Void Double Pointers:
Even scarier than void pointers can be double pointers of the void variety. A void double pointer is a pointer to a void pointer. Although, it may seem logical; it is not a pointer to an unknown pointer. Despite the potential unintuitiveness of this concept, a void double pointer is completely typed. A void pointer can point to an integer or void double pointer (it’s a type too), but a properly behaved void double pointer can only point to a void pointer. Because a void double pointer’s dereference is typed, pointer arithmetic can be performed on it just like any other pointer.



Like any other double (or higher) pointer, a void double pointer is incremented or decremented by the word size of the system. Technically, the prior statement is actually inaccurate; it will be incremented by the word size of the system targeted by the compiler. If a 64bit system is running a program generated by a 32bit compiler a double pointer will be decremented by 32bits. However, this caveat is scarcely worth mentioning because in most cases your program logic is only dependent on the target word size.

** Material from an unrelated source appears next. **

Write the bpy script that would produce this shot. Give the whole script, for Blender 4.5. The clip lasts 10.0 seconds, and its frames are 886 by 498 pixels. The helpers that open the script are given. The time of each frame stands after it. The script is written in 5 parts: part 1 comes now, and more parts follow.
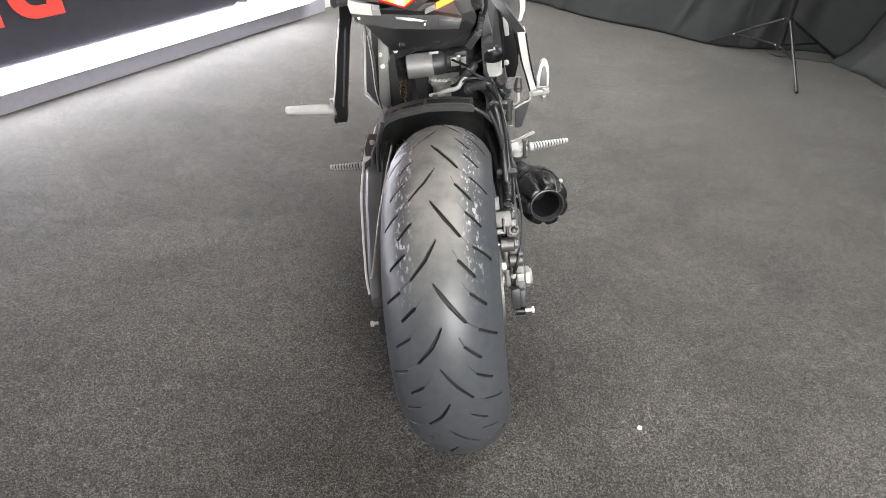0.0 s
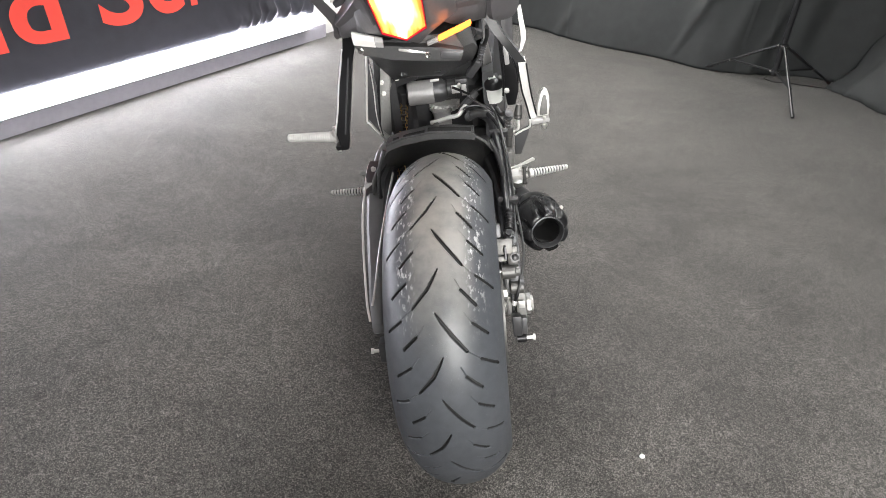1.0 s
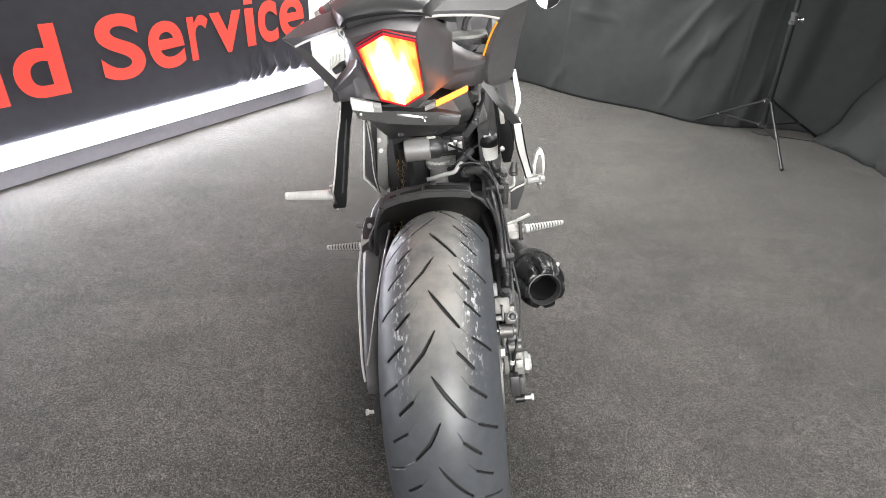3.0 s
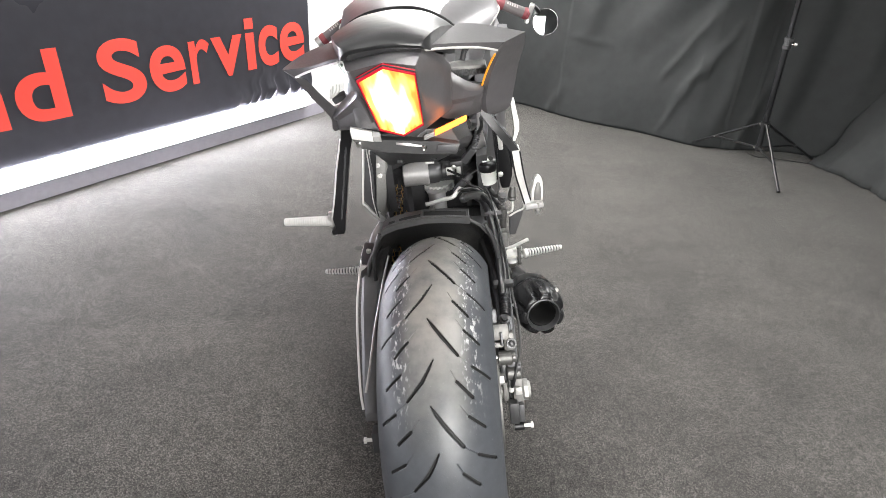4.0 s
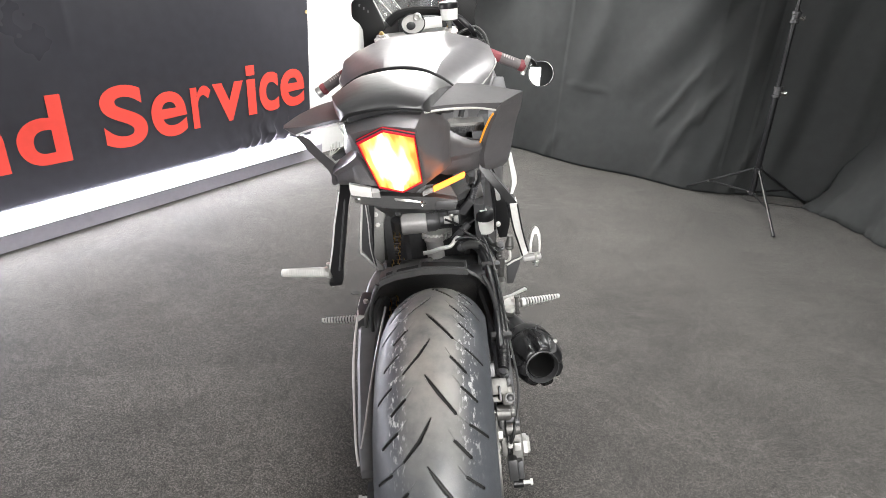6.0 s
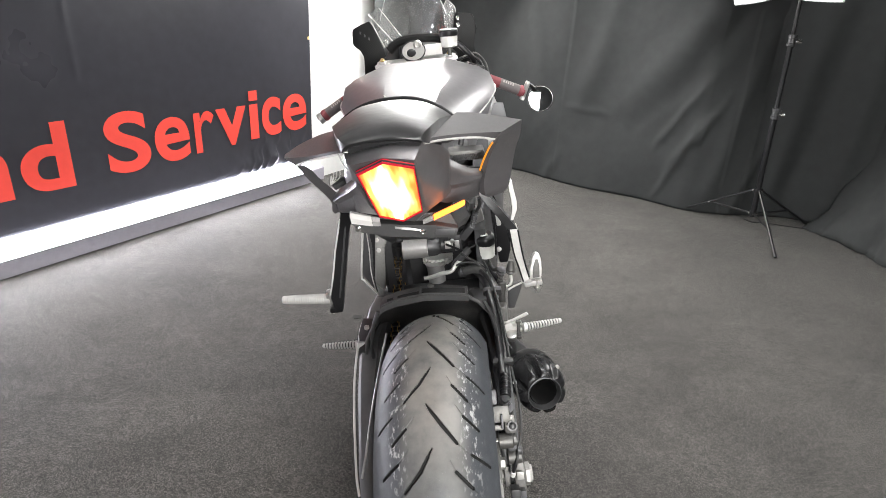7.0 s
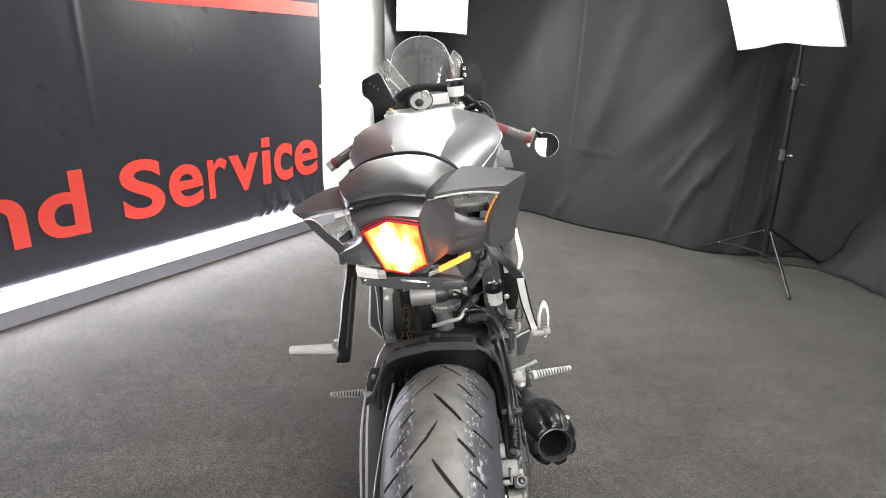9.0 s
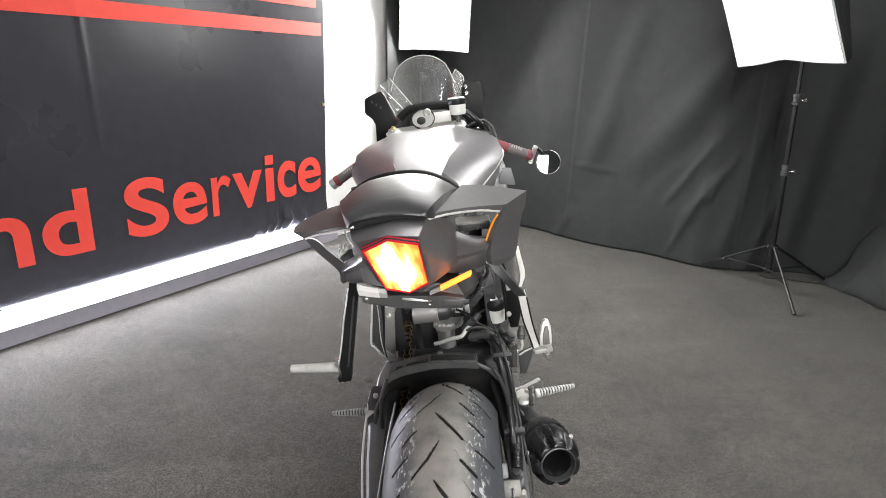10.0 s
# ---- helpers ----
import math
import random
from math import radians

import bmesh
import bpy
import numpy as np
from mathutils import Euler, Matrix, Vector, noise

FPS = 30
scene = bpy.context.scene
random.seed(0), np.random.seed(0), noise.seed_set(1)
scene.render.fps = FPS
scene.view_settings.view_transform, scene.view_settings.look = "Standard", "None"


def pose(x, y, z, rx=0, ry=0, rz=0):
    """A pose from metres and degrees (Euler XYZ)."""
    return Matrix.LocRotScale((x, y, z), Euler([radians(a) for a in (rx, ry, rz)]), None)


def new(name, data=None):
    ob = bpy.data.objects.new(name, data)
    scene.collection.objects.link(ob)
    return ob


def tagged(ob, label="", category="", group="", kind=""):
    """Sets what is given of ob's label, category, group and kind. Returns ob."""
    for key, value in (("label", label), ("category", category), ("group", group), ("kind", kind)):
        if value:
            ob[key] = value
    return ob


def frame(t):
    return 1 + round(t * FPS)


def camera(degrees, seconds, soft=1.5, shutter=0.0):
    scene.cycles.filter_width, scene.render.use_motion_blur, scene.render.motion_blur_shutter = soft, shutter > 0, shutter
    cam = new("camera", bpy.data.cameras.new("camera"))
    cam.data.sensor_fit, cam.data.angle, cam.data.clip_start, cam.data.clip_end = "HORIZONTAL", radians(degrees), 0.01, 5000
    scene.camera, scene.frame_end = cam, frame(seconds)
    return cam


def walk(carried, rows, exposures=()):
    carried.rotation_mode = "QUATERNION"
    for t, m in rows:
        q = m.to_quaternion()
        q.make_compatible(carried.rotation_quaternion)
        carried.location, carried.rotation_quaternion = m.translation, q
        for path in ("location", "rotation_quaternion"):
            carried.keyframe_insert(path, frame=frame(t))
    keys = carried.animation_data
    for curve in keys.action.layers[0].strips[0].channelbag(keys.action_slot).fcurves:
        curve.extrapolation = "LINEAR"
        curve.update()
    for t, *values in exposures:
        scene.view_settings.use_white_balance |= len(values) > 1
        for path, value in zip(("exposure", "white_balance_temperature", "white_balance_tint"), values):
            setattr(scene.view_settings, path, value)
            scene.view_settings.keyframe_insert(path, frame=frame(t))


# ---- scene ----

When a programmer sees some funny operation performed with a double void pointer, this may be a clue that the prior coder was attempting to obtain information about the compile target of a program which will be operating on different types of machines. An example of this would be finding the word size of the target system by taking the difference of two void double pointers after casting them to ints. The second double void pointer’s value is the increment of the first (prior to casting). This type of operation can be performed just as well with any type of double pointer; however, convention dictates it is done with double void pointers. The moral of the story is a funky operation with a void double pointer is one of many potential clues that a program will be targeting multiple platforms and thusly the programmer should be warned accordingly.